Short task
Without including the pictures, copy out every line below.

═════ Collected material

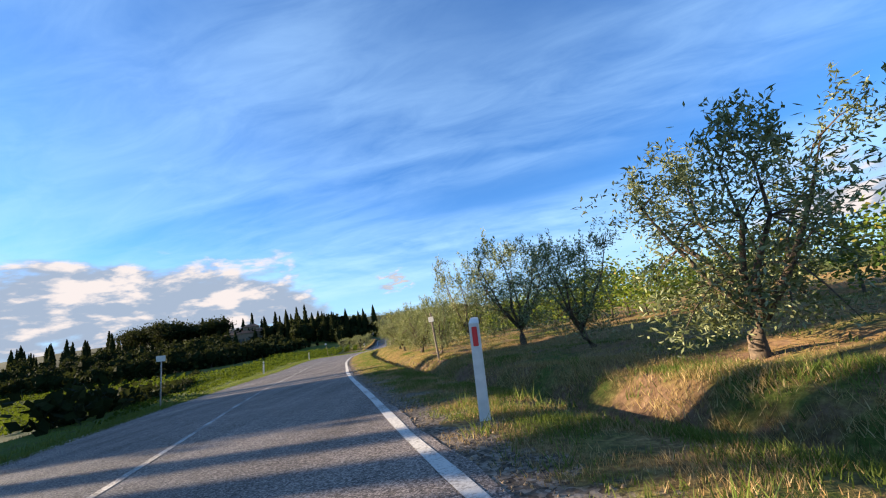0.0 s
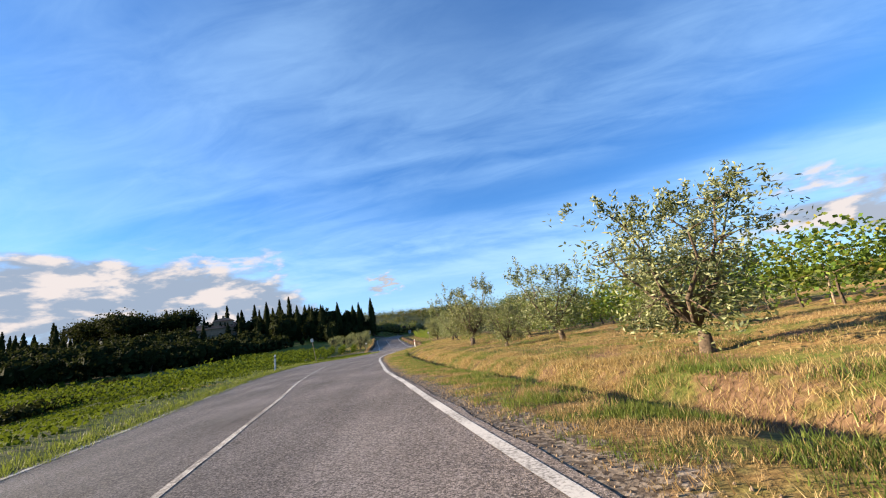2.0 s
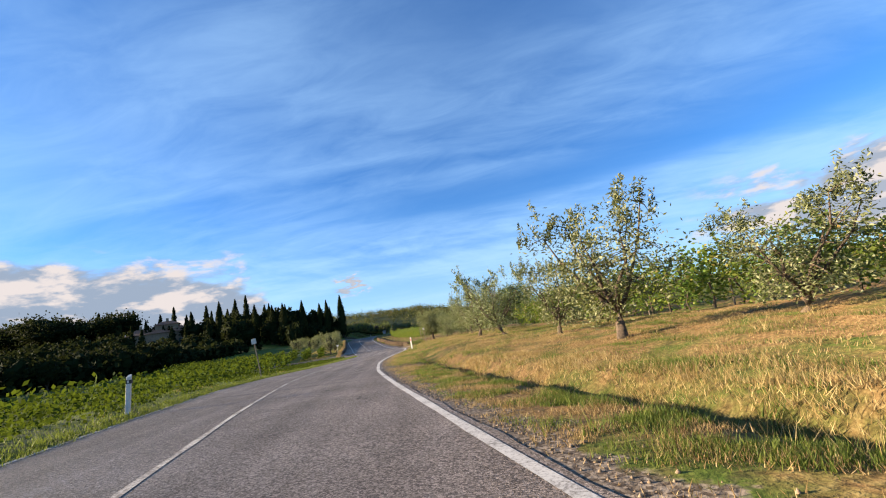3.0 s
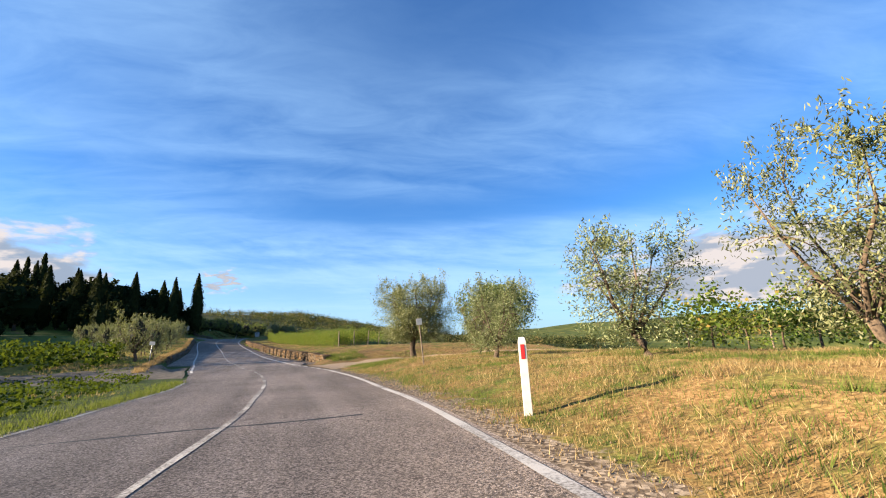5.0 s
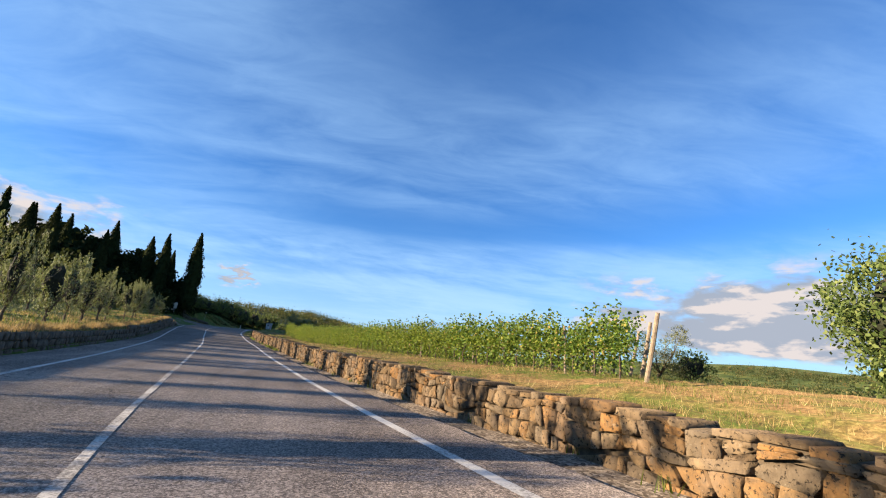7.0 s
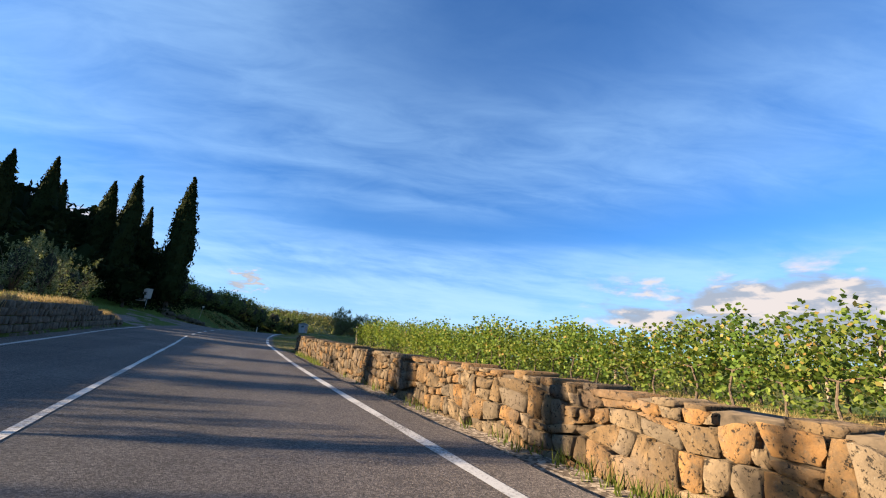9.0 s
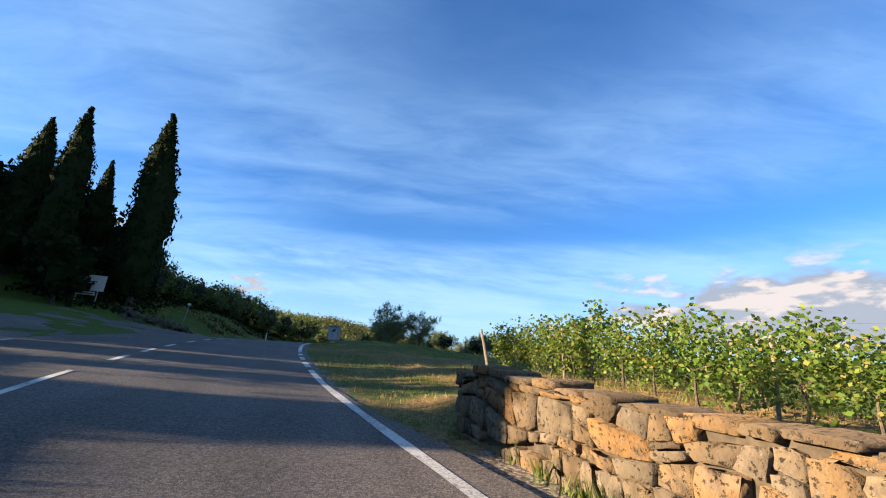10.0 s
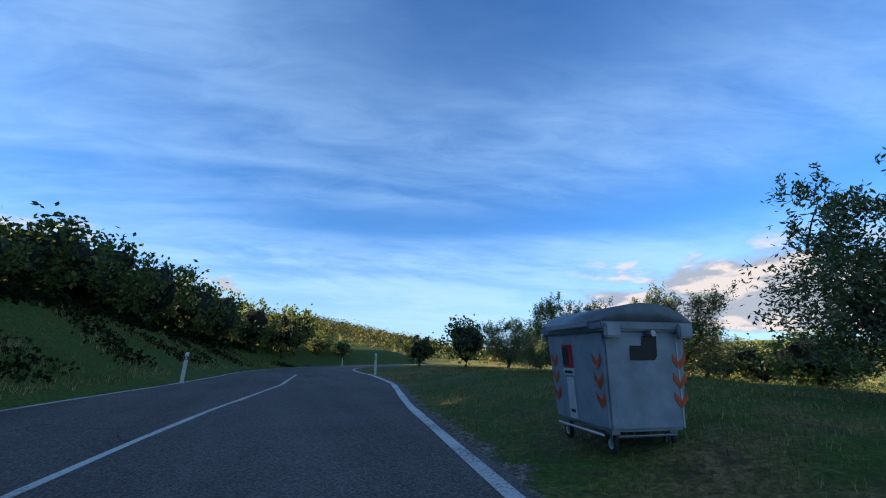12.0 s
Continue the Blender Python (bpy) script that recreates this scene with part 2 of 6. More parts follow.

══════════

Written solution
0.0 s
2.0 s
3.0 s
5.0 s
7.0 s
9.0 s
10.0 s
12.0 s
Continue the Blender Python (bpy) script that recreates this scene with part 2 of 6. More parts follow.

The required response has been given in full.